NEW YORK (Reuters) - Citigroup Inc (C.N) is reorganizing its U.S. wealth management unit to focus on helping clients based on their net worth, according to an internal memo dated Monday.
The largest U.S. bank will split the unit -- which includes its Smith Barney retail brokerage and its private bank -- into four segments, according to the memo from wealth management chief Sallie Krawcheck. These segments focus respectively on ultra-high net worth clients, high net worth clients, “emerging affluent” clients and institutional services, the memo said.
A Citigroup spokesman confirmed the memo’s contents.

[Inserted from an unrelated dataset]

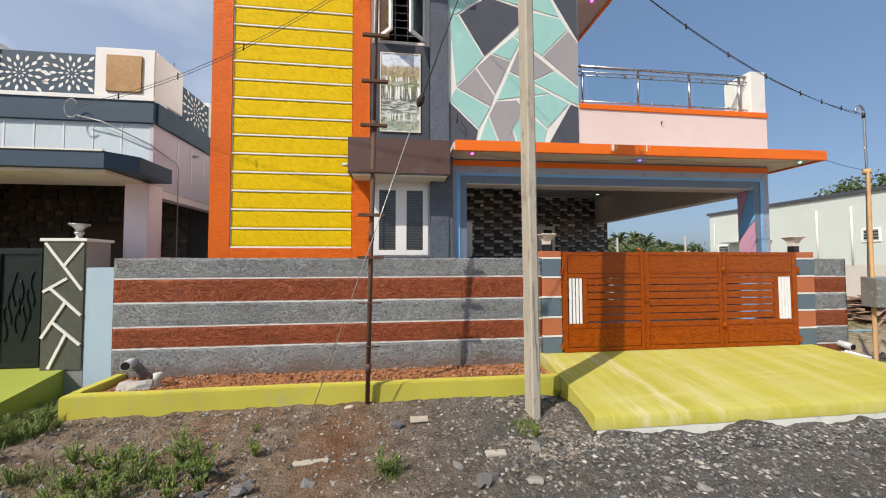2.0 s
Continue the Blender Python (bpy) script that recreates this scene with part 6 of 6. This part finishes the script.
def weed(x, y, z, h, seed):
    rng = random.Random(seed)
    t = empty("weed", (x, y, z), "small bushy green weed growing in the earth", "weed", "verge weeds")
    lv = bmesh.new()
    for k in range(9):
        a, sp = rng.uniform(0, 6.28), rng.uniform(0.1, 0.6)
        tip = Vector((x + math.cos(a) * h * sp, y + math.sin(a) * h * sp, z + h * rng.uniform(0.6, 1.05)))
        tube(lv, ((x, y, z - 0.02), ((x + tip.x) / 2, (y + tip.y) / 2, z + h * 0.45), tip), 0.004, 4)
        for q in range(12):
            s = rng.uniform(0.25, 1.0)
            p = Vector((x, y, z)).lerp(tip, s)
            d = Vector((rng.gauss(0, 1), rng.gauss(0, 1), rng.uniform(0, 0.9))).normalized() * h * rng.uniform(0.10, 0.22)
            w_ = d.cross(Vector((0, 0, 1))).normalized() * h * 0.035
            lv.faces.new([lv.verts.new(v) for v in (p, p + d * 0.5 + w_, p + d, p + d * 0.5 - w_)])
    tagged(part("foliage", lv, weed_mat, t), kind="stuff")


for k, (x, y, h) in enumerate(((-2.35, 2.95, 0.26), (-2.1, 2.85, 0.20), (-2.6, 2.8, 0.18), (-0.25, 2.72, 0.20), (1.78, 3.98, 0.10), (7.62, 4.72, 0.20), (7.9, 4.55, 0.16), (-3.6, 3.0, 0.22), (-1.75, 2.95, 0.28), (-1.95, 3.1, 0.24), (-1.62, 2.8, 0.20), (-2.2, 2.62, 0.18), (-2.45, 2.5, 0.22), (-3.75, 3.3, 0.30), (-3.82, 3.6, 0.26), (-3.7, 2.7, 0.24), (-3.85, 2.4, 0.26), (-4.1, 2.2, 0.24), (-2.9, 3.25, 0.16), (1.2, 3.2, 0.12), (-3.5, 2.45, 0.2), (-4.4, 1.9, 0.22))):
    weed(x, y, ground_z(x, y), h, 90 + k)
weed_rng = random.Random(15)
for k in range(46):
    x, y = (weed_rng.gauss(-2.25, 0.45), weed_rng.gauss(2.85, 0.28)) if k < 24 else (weed_rng.uniform(-4.3, -3.45), weed_rng.uniform(1.9, 4.0))
    if clear(x, y):
        weed(x, y, ground_z(x, y), weed_rng.uniform(0.09, 0.20), 200 + k)
weed(1.62, 4.55, -0.17, 0.17, 120)
weed(1.75, 4.7, -0.17, 0.15, 121)


# ---- split-face tile cladding, block by block ----
def clad(wall, origin, along, out, length, z0, z1, near, skip, dark, light):
    """Courses of dark and pale blocks on a wall: the near stretch as parts of their own, the rest joined."""
    rng = random.Random(int(length * 100))
    o, al, no = Vector(origin), Vector(along), Vector(out)
    sizes, made = {}, 0
    joined = {dark: ([], []), light: ([], [])}
    turn = math.atan2(al.y, al.x)
    course = 0.118
    for r in range(int((z1 - z0) / course)):
        u, k = -0.21 * (r % 2) - 0.07 * (r % 3), r
        while u < length:
            pale = k % 2 == 0
            wd = rng.choice((0.14, 0.17)) if pale else rng.choice((0.17, 0.20))
            k += 1
            a, b = max(0.0, u), min(length, u + wd)
            u += wd
            z = z0 + course * r
            if b - a < 0.03 or any(s[0] < (a + b) / 2 < s[1] and s[2] < z + 0.06 < s[3] for s in skip):
                continue
            mat_ = light if pale and rng.random() < 0.93 else dark
            hh = 0.046 if mat_ is light else 0.055
            dep = rng.choice((0.014, 0.022)) if mat_ is light else rng.choice((0.026, 0.038))
            mid = o + al * ((a + b) / 2) + Vector((0, 0, z + course / 2))
            hw = round((b - a) / 2 - 0.004, 3)
            if made < 290 and near[0] <= (a + b) / 2 <= near[1] and near[2] <= z <= near[3]:
                key = (hw, dep, mat_)
                if key not in sizes:
                    sizes[key] = mesh_from(rounded(boxes((-hw, hw, -dep, 0.004, -hh, hh)), 0.006, 1), "tile_block", mat_)
                piece("tile_block", sizes[key], wall, mid, (0, 0, turn))
                made += 1
            else:
                vs, fs = joined[mat_]
                k0 = len(vs)
                for dz in (-hh, hh):
                    for du, dd in ((-hw, -0.004), (hw, -0.004), (hw, dep), (-hw, dep)):
                        p = mid + al * du + no * dd
                        vs.append((p.x, p.y, p.z + dz))
                fs += [tuple(k0 + q for q in f) for f in ((0, 1, 5, 4), (1, 2, 6, 5), (2, 3, 7, 6), (3, 0, 4, 7), (0, 3, 2, 1), (4, 5, 6, 7))]
    for mat_, (vs, fs) in joined.items():
        me = bpy.data.meshes.new("tile_cladding")
        me.from_pydata(vs, [], fs)
        me.materials.append(mat_)
        tagged(part("tile_cladding", me, mat_, wall), kind="stuff")


def stacked_tiles(wall, origin, along, out, length, z0, z1, near, skip=()):
    """Stepped columns of split stone: a pale slab on a grey block, a black block and a small pale cube."""
    o, al, no = Vector(origin), Vector(along), Vector(out)
    turn, sizes, made, joined = math.atan2(al.y, al.x), {}, 0, {}
    wide, tall = 0.25, 0.335
    unit = ((0.0, 0.25, 0.0, 0.076, tile_pale, 0.026), (0.0, 0.25, 0.076, 0.208, tile_block, 0.036), (0.0, 0.16, 0.208, 0.335, tile_black, 0.016), (0.16, 0.25, 0.236, 0.312, tile_pale, 0.022))
    for col in range(int(length / wide) + 1):
        for row in range(-1, int((z1 - z0) / tall) + 1):
            for u0, u1, h0, h1, mat_, dep in unit:
                a, b = col * wide + u0, min(length, col * wide + u1)
                lo, hi = z0 + (row + 0.5 * (col % 2)) * tall + h0, z0 + (row + 0.5 * (col % 2)) * tall + h1
                lo, hi = max(z0, lo), min(z1, hi)
                if b - a < 0.03 or hi - lo < 0.02 or any(k[0] < (a + b) / 2 < k[1] and k[2] < (lo + hi) / 2 < k[3] for k in skip):
                    continue
                hw, hh = round((b - a) / 2 - 0.003, 3), round((hi - lo) / 2 - 0.003, 3)
                mid = o + al * ((a + b) / 2) + Vector((0, 0, (lo + hi) / 2))
                if made < 290 and near[0] <= (a + b) / 2 <= near[1] and near[2] <= lo <= near[3]:
                    key = (hw, hh, dep, mat_)
                    if key not in sizes:
                        sizes[key] = mesh_from(rounded(boxes((-hw, hw, -dep, 0.004, -hh, hh)), 0.005, 1), "tile_block", mat_)
                    piece("tile_block", sizes[key], wall, mid, (0, 0, turn))
                    made += 1
                    continue
                vs, fs = joined.setdefault(mat_, ([], []))
                k0 = len(vs)
                for dz in (-hh, hh):
                    for du, dd in ((-hw, -0.004), (hw, -0.004), (hw, dep), (-hw, dep)):
                        p = mid + al * du + no * dd
                        vs.append((p.x, p.y, p.z + dz))
                fs += [tuple(k0 + q for q in f) for f in ((0, 1, 5, 4), (1, 2, 6, 5), (2, 3, 7, 6), (3, 0, 4, 7), (0, 3, 2, 1), (4, 5, 6, 7))]
    for mat_, (vs, fs) in joined.items():
        me = bpy.data.meshes.new("tile_cladding")
        me.from_pydata(vs, [], fs)
        me.materials.append(mat_)
        tagged(part("tile_cladding", me, mat_, wall), kind="stuff")


stacked_tiles(wl_left, (0.99, 8.62, 0), (0, -1, 0), (1, 0, 0), 2.80, -0.03, 3.40, (1.4, 2.8, 1.3, 2.6))
stacked_tiles(wl_mid, (1.0, 8.66, 0), (1, 0, 0), (0, -1, 0), 2.02, -0.03, 3.40, (0.0, 1.97, 1.5, 2.9))
stacked_tiles(wl_in, (3.02, 10.84, 0), (0, -1, 0), (1, 0, 0), 2.15, -0.03, 3.40, (1.2, 2.15, 1.5, 3.0), skip=((0.55, 1.52, -0.1, 2.12),))
stacked_tiles(wl_back, (3.05, 10.87, 0), (1, 0, 0), (0, -1, 0), 3.60, -0.03, 3.40, (0.2, 3.4, 2.2, 3.0), skip=((0.80, 1.84, 1.22, 2.52),))
clad(nb_back, (-10.5, 8.6, 0), (1, 0, 0), (0, -1, 0), 5.6, 0.0, 3.25, (9, 9, 9, 9), skip=((3.3, 4.55, -0.1, 2.25),), dark=stone_umber, light=stone_brown)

Charlie Johnston, now chief executive of Smith Barney, will become president of global wealth management for the United States and Canada. John Longley will remain head of the U.S. private bank and take over responsibility for ultra-high net-worth clients. Both will continue to report to Krawcheck.
“Starting today, we will move from a ‘silo-first’ to a ‘client-first’ organization,” Krawcheck said in the memo.
Krawcheck also announced several other executive changes in the memo, including the naming of former Citigroup investor relations chief Art Tildesley as chief administrative officer of wealth management.
Last year, the wealth management unit posted a profit of $1.97 billion on revenue of $12.99 billion. It typically generates less than 10 percent of New York-based Citigroup’s overall profit, but last year generated 55 percent because of the bank’s losses tied to subprime mortgages and other risky debt.
Vikram Pandit, who became Citigroup’s chief executive in December, is trying to make the bank more efficient and more responsive to customers. Some analysts have called for the bank to be broken up, or perhaps to divest the wealth management unit.